Be it book lovers or ardent self-proclaimed cinema addicts — all are going to love the two-hour journey with our desi version of international spies —‘Bobby Jasoos’. The somewhat active and agile Bobby aka Bilkis Ahmed, played by Vidya Balan, makes you want to watch her move from one place to another in search of something, writes Ritika Handoo for Zee News.
Débutante director Samar Shaikh’s ‘Bobby Jasoos’ is an out-and-out Vidya Balan film. Right from the time when the casting rolls, one look at it and you know what the film is going to offer. The audience is not left in a lurch like it happens in many detective/suspense genre films. The plot is simple to understand and you can easily relate to the film.
The city of Nizams — Hyderabad, plays a pivotal role other than the lead actress. Once the film takes its pace, the viewer knows that though it is Samar Shaikh’s first offing but it has not stopped the director from doing his homework on the subject. The audience is taken inside the typical Hyderabadi middle-class household; from proper “kaiyko aisa kartei” accent to the famous mouth-watering biryanis, you get it all. The mention of the famous 80s show ‘Karamchand’ and her secretary Kitty does bring a faint smile of nostalgia on your face, if you belong to that generation. Humour too has been kept subtle and understated by the maker.
A detailed eye has gone in deciding on the release date of the film as it captures the whole festive season of Ramzan too. The city is shown to be engulfed in the festivities of Eid and the Hyderabadi delights are given full screen space. For artistically pulling off the works, credit must be given to the cinematographer Vishal Sinha.
The screenplay puts forward the unsaid, unspoken strained relationship between Bobby and her father, here played by senior actor Rajendra Gupta, and does make you want to sort out the differences between the two. The turmoil in the father-daughter relationship is well depicted. Class actress Supriya Pathak, who plays the ever-loving mother to Bobby (Vidya) has been characterised as ‘my-daughter-is-the-best’ type. The characters have been well chosen by the makers. Kudos to them for that. However, we do wish Tanvi Azmi and Zarina Wahab had more screen space.

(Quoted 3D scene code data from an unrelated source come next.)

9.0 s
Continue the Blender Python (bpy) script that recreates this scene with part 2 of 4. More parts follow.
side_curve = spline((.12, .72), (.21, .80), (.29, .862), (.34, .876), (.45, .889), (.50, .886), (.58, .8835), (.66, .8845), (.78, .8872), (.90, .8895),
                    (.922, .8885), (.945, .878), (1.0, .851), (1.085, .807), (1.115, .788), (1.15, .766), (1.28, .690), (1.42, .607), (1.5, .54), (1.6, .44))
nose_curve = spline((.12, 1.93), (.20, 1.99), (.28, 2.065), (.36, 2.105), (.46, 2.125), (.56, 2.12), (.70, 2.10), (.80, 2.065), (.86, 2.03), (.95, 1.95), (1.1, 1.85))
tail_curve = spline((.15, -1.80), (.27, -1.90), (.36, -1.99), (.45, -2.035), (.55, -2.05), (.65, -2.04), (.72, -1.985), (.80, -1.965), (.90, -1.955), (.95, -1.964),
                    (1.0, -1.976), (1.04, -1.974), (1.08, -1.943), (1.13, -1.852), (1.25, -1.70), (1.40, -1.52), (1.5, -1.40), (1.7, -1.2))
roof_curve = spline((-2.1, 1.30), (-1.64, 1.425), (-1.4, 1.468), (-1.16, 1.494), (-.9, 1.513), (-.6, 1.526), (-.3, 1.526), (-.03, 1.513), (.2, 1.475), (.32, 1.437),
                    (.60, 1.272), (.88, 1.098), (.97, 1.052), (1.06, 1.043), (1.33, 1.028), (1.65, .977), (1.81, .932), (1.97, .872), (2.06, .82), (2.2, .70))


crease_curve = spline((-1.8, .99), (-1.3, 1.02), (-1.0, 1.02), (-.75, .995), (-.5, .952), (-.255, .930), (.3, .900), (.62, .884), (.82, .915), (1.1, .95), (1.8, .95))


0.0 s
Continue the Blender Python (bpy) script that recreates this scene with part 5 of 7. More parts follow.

Surprisingly, Arjan Bajwa, who played Lala, has drastically improved his acting skills. This film saved face from the over-acting syndrome of newcomers and the use of unwanted slapstick comedy. Even the side kicks, Prasad Barve as Shetty and Aakash Dahiya as Munna did their jobs well.
Apart from the director, the male lead opposite Bobby, Ali Fazal too is just a few films old. However, the actor who is way less experienced than the female lead does not make it apparent even for a second. The light romance brewing between super busy Bobby and a handsome TV anchor Tasawur Shaikh, played by Ali, makes you want to just enjoy watching them. There are no over-the-top lines to create unnecessary air around the characters. Even though Bobby does slog her self out to get into a ‘detective’ office, she never seems to be out of work.
One man who commands a special mention here is none other than yesteryear villain Kiran Kumar. With his entry, the tale of ‘jasoosi’ gets interesting. He brings to the plot what usually a grey shade character is expected to, but there is a catch. Bobby hits off her career with his help no doubt, but Anees Khan, played by Kumar does have a past, which brings back the memory of riots in Hyderabad. It’s good to see him play roles, which suit his calibre after a long time.
The only disappointment however is the music of the film. Shantanu Moitra has tried his best to fit a melody in this detective story. Although, the background score running across the length and breadth of the two-hour something movie stands true to the genre, but other songs are hardly memorable. While “Jashn” a song by Shreya Ghosal and Bonnie Chakraborty has got some freshness, the other tracks are just average.
‘Bobby Jasoos’ co-produced by Dia Mirza, Sahil Sangha and Reliance Entertainment seems like a safe bet taken by the actress (Dia) after her initial failure with ‘Love, Breakups, Zindagi’ in 2011. Because when you have Vidya Balan in the film, surely you don’t need any of the Khans. It’s not without a reason we say, Bobby, that you have always been the unsung ‘hero’ of the script.